_Exercise_:
Consider the listing below. Extract exactly the lines from the line containing "for t, m in" to the line containing "scene.view_settings.keyframe_insert(path, frame=frame(t))", both included.

*** Stored data ***

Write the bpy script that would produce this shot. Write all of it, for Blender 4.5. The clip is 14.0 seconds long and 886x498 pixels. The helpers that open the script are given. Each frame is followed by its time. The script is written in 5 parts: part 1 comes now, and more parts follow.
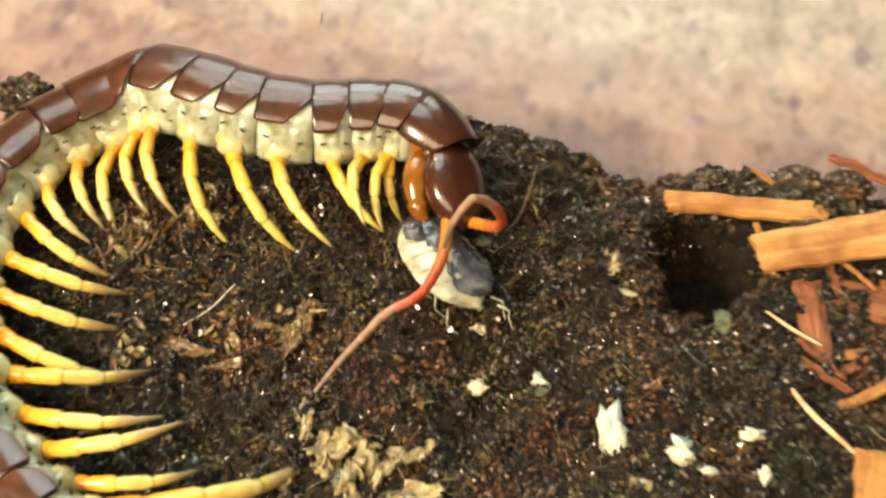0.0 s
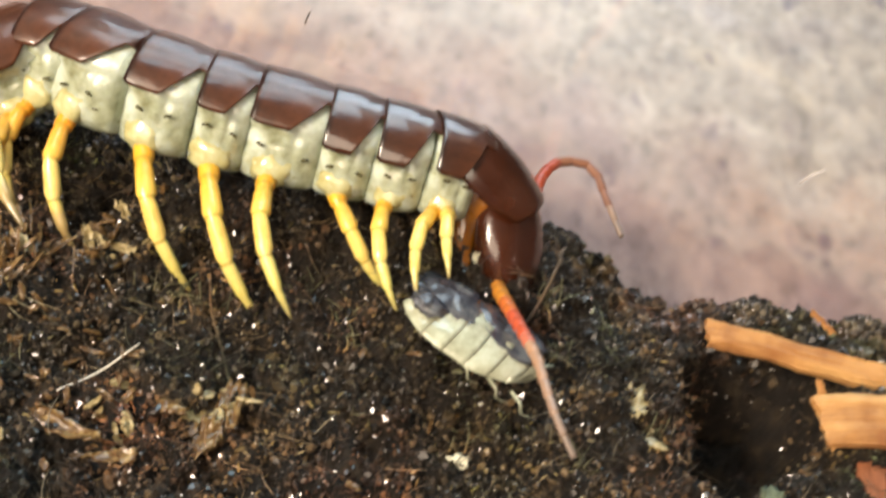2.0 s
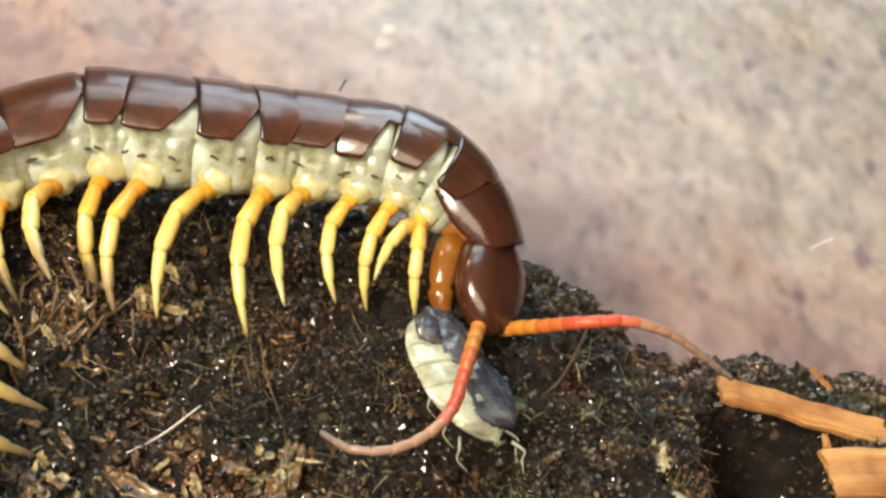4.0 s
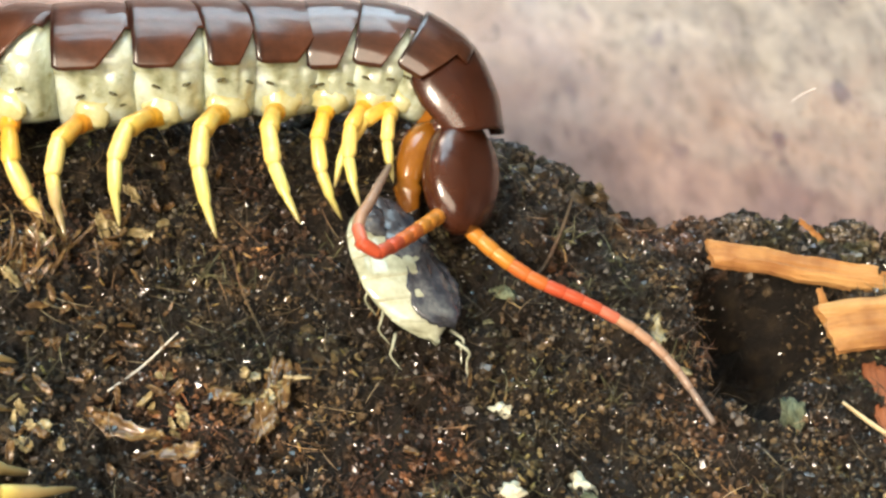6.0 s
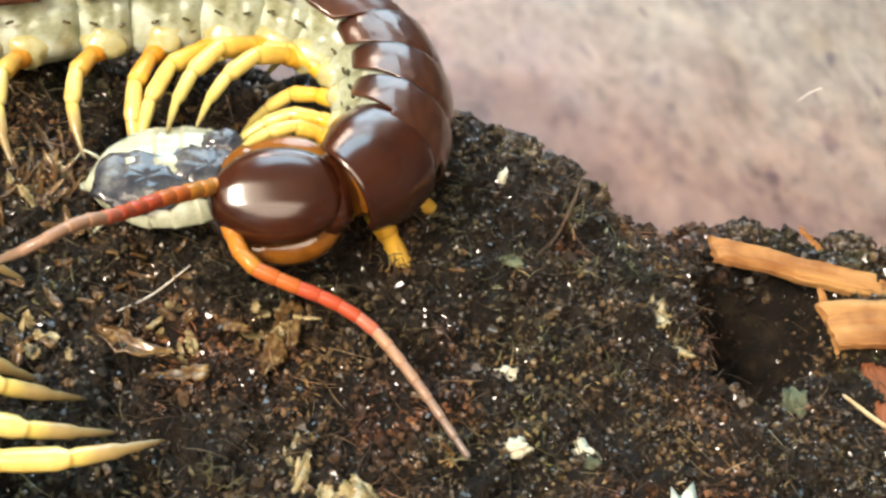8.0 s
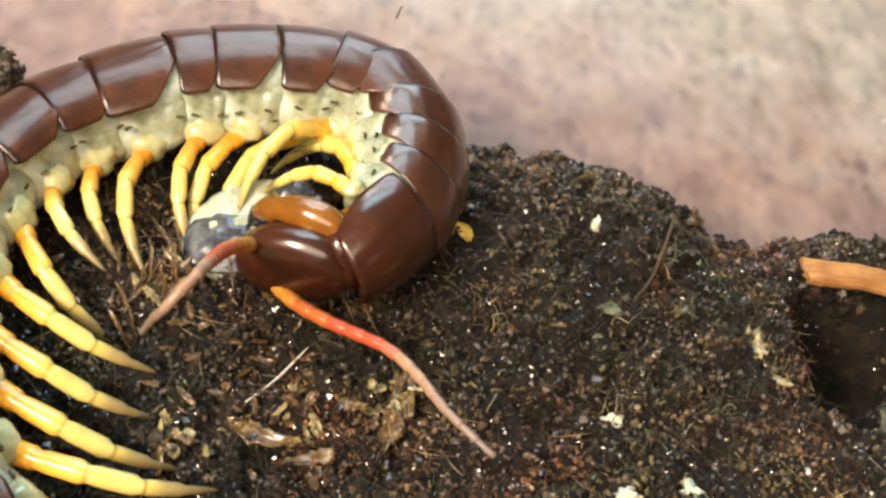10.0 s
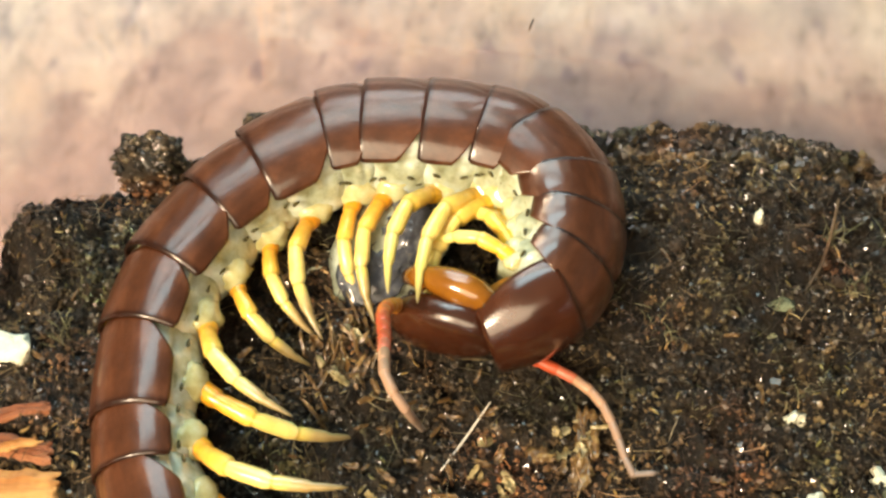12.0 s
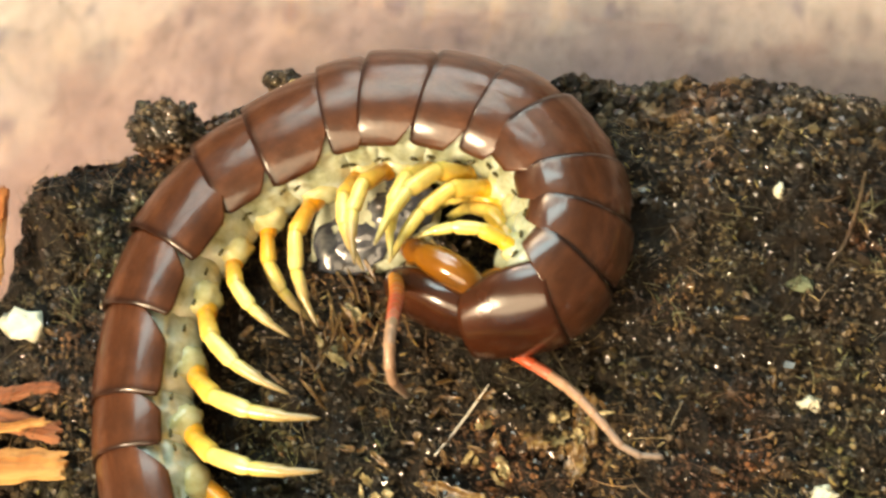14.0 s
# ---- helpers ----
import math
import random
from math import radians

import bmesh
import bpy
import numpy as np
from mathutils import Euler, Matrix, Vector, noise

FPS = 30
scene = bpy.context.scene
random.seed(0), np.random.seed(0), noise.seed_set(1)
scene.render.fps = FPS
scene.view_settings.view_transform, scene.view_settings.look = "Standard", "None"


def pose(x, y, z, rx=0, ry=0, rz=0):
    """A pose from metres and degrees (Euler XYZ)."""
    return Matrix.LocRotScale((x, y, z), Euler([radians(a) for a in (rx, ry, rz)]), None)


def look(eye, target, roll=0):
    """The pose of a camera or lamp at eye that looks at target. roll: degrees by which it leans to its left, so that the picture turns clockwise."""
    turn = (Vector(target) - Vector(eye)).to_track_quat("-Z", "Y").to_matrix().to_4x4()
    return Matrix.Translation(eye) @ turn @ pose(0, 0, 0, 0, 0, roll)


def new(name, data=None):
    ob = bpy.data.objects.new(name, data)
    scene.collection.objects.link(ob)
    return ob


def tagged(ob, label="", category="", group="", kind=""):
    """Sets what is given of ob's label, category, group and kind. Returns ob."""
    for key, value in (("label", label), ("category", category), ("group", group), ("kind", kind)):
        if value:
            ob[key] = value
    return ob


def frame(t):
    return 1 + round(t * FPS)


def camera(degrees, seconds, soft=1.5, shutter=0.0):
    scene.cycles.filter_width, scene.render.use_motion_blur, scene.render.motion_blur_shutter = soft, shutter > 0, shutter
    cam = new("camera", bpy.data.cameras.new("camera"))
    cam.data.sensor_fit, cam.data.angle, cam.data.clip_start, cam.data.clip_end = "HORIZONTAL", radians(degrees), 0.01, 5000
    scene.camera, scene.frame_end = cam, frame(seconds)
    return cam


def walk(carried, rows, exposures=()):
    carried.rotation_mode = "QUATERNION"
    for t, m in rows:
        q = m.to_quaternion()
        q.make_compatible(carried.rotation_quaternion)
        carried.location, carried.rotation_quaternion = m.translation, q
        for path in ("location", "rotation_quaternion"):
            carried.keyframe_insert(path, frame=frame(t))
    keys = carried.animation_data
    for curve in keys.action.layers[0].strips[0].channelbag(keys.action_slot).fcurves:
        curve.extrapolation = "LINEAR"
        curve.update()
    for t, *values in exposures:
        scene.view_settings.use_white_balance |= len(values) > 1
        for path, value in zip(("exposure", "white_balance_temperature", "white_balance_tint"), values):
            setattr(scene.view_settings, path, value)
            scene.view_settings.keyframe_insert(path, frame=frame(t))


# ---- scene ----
cam = camera(36.0, 14.0, soft=2.6, shutter=0.25)
PATH = [
    (0, (0.05105, -0.10397, 0.15545), (0.03606, -0.03113, 0.06126), 1.96),
    (0.5, (0.05373, -0.07315, 0.11017), (0.02947, 0.00113, 0.01910), -3.24),
    (1, (0.04497, -0.07857, 0.10768), (0.02769, -0.00414, 0.01514), 3.62),
    (1.5, (0.03626, -0.07921, 0.10571), (0.02652, -0.00278, 0.01371), 12.13),
    (2, (0.02654, -0.07918, 0.11373), (0.02508, 0.00429, 0.02752), 20.11),
    (2.2, (0.02347, -0.07456, 0.12243), (0.02443, 0.00800, 0.03535), 23.81),
    (4.3, (0.00519, -0.08559, 0.11602), (0.01499, 0.00193, 0.03451), 23.93),
    (4.5, (0.00405, -0.07968, 0.11739), (0.01565, 0.00462, 0.03278), 23.52),
    (5, (0.00396, -0.07529, 0.11847), (0.01752, 0.00395, 0.02938), 23.12),
    (5.5, (0.00545, -0.07438, 0.11654), (0.02071, 0.00337, 0.02642), 23.31),
    (6, (0.00568, -0.07669, 0.11517), (0.02079, 0.00121, 0.02515), 23.48),
    (6.5, (0.00455, -0.07432, 0.11490), (0.02120, 0.00160, 0.02347), 24.20),
    (7, (0.00834, -0.07732, 0.11311), (0.02329, 0.00074, 0.02319), 22.33),
    (7.5, (0.01183, -0.08583, 0.10518), (0.02585, -0.00313, 0.01936), 23.58),
    (8, (0.00583, -0.09245, 0.10052), (0.02076, -0.00440, 0.02037), 25.48),
    (8.5, (0.00190, -0.09164, 0.10854), (0.01311, -0.00599, 0.02524), 23.16),
    (8.7, (0.00086, -0.09182, 0.10899), (0.01109, -0.00733, 0.02440), 22.55),
    (10.8, (-0.00222, -0.07962, 0.12250), (0.00291, -0.00524, 0.02848), 13.87),
    (11, (-0.00356, -0.07811, 0.12382), (-0.00063, -0.00927, 0.02557), 11.81),
    (11.5, (-0.00405, -0.06933, 0.13093), (-0.00401, -0.00543, 0.02935), 8.04),
    (12, (-0.00291, -0.05620, 0.14129), (-0.00630, 0.00148, 0.03612), 2.59),
    (12.5, (-0.00057, -0.05201, 0.14268), (-0.00542, 0.00329, 0.03629), 0.18),
    (13, (-0.00152, -0.05081, 0.14238), (-0.00611, 0.00274, 0.03508), -1.56),
    (13.5, (0.00492, -0.04062, 0.14474), (-0.01145, 0.00617, 0.03545), -12.80),
    (14, (0.01545, -0.03620, 0.14507), (-0.00248, 0.00505, 0.03382), -15.94),
]
# exposure and white balance drift: cooler in the middle, warmer at both ends
LOOK = [(0.0, 0.44, 8900, 12), (0.6, 0.44, 8800, 12), (1.0, 0.38, 9000, 12), (1.5, 0.33, 7400, 12), (2.0, 0.33, 7000, 13), (5.0, 0.26, 7050, 11), (5.6, 0.40, 6950, 10), (6.5, 0.52, 6850, 10), (7.5, 0.47, 6800, 11), (8.7, 0.35, 6950, 12), (11.0, 0.46, 7450, 11), (12.0, 0.54, 8000, 10), (14.0, 0.58, 8800, 10)]
walk(cam, [(t, look(eye, target, roll)) for t, eye, target, roll in PATH], LOOK)

# ---- light ----
CM = 0.01
world = bpy.data.worlds.new("room_air")
world.use_nodes = True
world.node_tree.nodes["Background"].inputs["Color"].default_value = (1.0, 0.82, 0.76, 1)
world.node_tree.nodes["Background"].inputs["Strength"].default_value = 0.32
scene.world = world


def area_lamp(name, eye, target, size, size_y, watts, colour):
    data = bpy.data.lights.new(name, "AREA")
    data.shape, data.size, data.size_y = "RECTANGLE", size, size_y
    data.energy, data.color = watts, colour
    ob = new(name, data)
    ob.matrix_world = look(eye, target)
    return ob


area_lamp("skylight", (-0.22, 0.50, 0.80), (0.0, 0.01, 0.0), 0.56, 0.50, 6.0, (0.50, 0.80, 1.0))
area_lamp("window_light", (-0.10, 0.90, 0.45), (0, 0, 0.0), 0.60, 0.42, 5.6, (0.50, 0.79, 1.0))
area_lamp("room_light", (-0.22, -0.72, 0.76), (0, 0, 0), 1.3, 0.6, 12.0, (1.0, 0.86, 0.69))
area_lamp("reading_lamp", (-0.24, -0.24, 0.31), (0, 0.01, 0), 0.13, 0.10, 2.7, (1.0, 0.89, 0.74))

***

_Full answer_:
    for t, m in rows:
        q = m.to_quaternion()
        q.make_compatible(carried.rotation_quaternion)
        carried.location, carried.rotation_quaternion = m.translation, q
        for path in ("location", "rotation_quaternion"):
            carried.keyframe_insert(path, frame=frame(t))
    keys = carried.animation_data
    for curve in keys.action.layers[0].strips[0].channelbag(keys.action_slot).fcurves:
        curve.extrapolation = "LINEAR"
        curve.update()
    for t, *values in exposures:
        scene.view_settings.use_white_balance |= len(values) > 1
        for path, value in zip(("exposure", "white_balance_temperature", "white_balance_tint"), values):
            setattr(scene.view_settings, path, value)
            scene.view_settings.keyframe_insert(path, frame=frame(t))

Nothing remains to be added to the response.